Discovering the Catholic Church’s Eastern Rite
A BIG BLAST OF 'SMELLS & BELLS'
My wife and I recently invited a young Catholic couple to attend our parish church one Sunday. Afterward, over coffee and donuts in the social hall, the wife leaned over and asked me in a stage whisper, “This is a Catholic church, right?”
Her question is typical of Roman Rite Catholics who attend their first Eastern Rite liturgy. It’s the question I asked myself the first time I witnessed the exotically beautiful ritual. What Western Catholics call the Mass, Eastern Catholics call the Divine Liturgy. There’s no ontological difference between the two. Both are the same thing: making present Christ’s redemptive sacrifice on Calvary. Externally, however, there are many differences.
The typical Eastern Rite Divine Liturgy is long, about an hour and a half. The church interior is covered with icons of biblical scenes and the Fathers and Doctors of the early Church. The Blessed Virgin Mary, the saints, and angels — that “cloud of witnesses” who surround us, as spoken of in Hebrews 12:1 — are depicted in a profusion of color. The sanctuary is separated from the body of the church by an iconostasis, each panel formed by a life-size icon of Christ, the Blessed Virgin Mary, angels, and saints. The altar is small and square, with an ornate tabernacle placed at the back center. The entire Liturgy is sung, with the hymns and antiphons alternating among priest, deacon, and congregation. The robust singing impressed and attracted me when I attended my first Liturgy. The people, led by a cantor, participated in prayer with gusto. The hymns are beautiful and theologically rich. The prayers, hymns, and actions are a vivid reflection of the early Church liturgy (the same is true, of course, of the Traditional Latin Mass). Then there is the heavy use of incense, bells, processions, bowing, and the custom of everyone making the sign of the cross every time the words “Father, Son, and Holy Spirit” are uttered.
All of these elements of the Divine Liturgy express the deepest sentiments and aspirations of the soul, and dispose the mind toward heaven.
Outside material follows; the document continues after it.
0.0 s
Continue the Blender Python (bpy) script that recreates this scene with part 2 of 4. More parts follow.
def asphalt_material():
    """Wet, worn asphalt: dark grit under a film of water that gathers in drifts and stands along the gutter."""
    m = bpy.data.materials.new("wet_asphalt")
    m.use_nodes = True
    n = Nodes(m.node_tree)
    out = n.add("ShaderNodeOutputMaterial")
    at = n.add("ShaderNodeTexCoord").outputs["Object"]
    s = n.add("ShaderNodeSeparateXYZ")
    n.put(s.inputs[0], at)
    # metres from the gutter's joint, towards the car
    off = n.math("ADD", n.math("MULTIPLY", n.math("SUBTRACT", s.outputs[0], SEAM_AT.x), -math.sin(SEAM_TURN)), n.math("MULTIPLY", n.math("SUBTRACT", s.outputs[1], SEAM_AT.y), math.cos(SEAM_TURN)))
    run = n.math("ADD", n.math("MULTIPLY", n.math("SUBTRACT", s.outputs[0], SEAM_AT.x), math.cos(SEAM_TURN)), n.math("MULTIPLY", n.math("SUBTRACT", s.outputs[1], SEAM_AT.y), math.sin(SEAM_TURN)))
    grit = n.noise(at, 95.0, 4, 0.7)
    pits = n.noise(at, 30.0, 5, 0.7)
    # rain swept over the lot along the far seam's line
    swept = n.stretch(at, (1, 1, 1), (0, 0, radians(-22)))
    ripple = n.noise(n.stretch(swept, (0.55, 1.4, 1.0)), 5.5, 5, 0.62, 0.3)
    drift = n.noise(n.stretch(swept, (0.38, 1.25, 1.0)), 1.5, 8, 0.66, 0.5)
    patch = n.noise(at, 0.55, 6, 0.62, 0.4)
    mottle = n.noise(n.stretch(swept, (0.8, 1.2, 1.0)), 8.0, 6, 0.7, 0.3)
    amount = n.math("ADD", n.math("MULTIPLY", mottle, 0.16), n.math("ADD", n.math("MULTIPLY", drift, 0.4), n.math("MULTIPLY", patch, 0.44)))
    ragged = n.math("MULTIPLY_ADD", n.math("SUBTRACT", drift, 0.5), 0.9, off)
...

Most Roman Rite Catholics find it foreign and odd at first, but the oddness quickly fades as the Liturgy becomes familiar, and soon they revel in the signs and symbols. They drink in the ancient splendor of the Eastern Rite, an oasis of dignified worship (often in English) amidst the arid banality of many Roman Rite parishes. Their thirst for transcendent, aesthetically beautiful worship is slaked.
The Eastern Rites of the Catholic Church include the Antiochene, Chaldean, Armenian, Alexandrian, and Byzantine Rites, and the various “sub-Rites” contained within these groupings. Each of these Rites is in full communion with the Bishop of Rome. They are fully Catholic, though they preserve (fiercely, at times) the cultural heritage from which they sprang.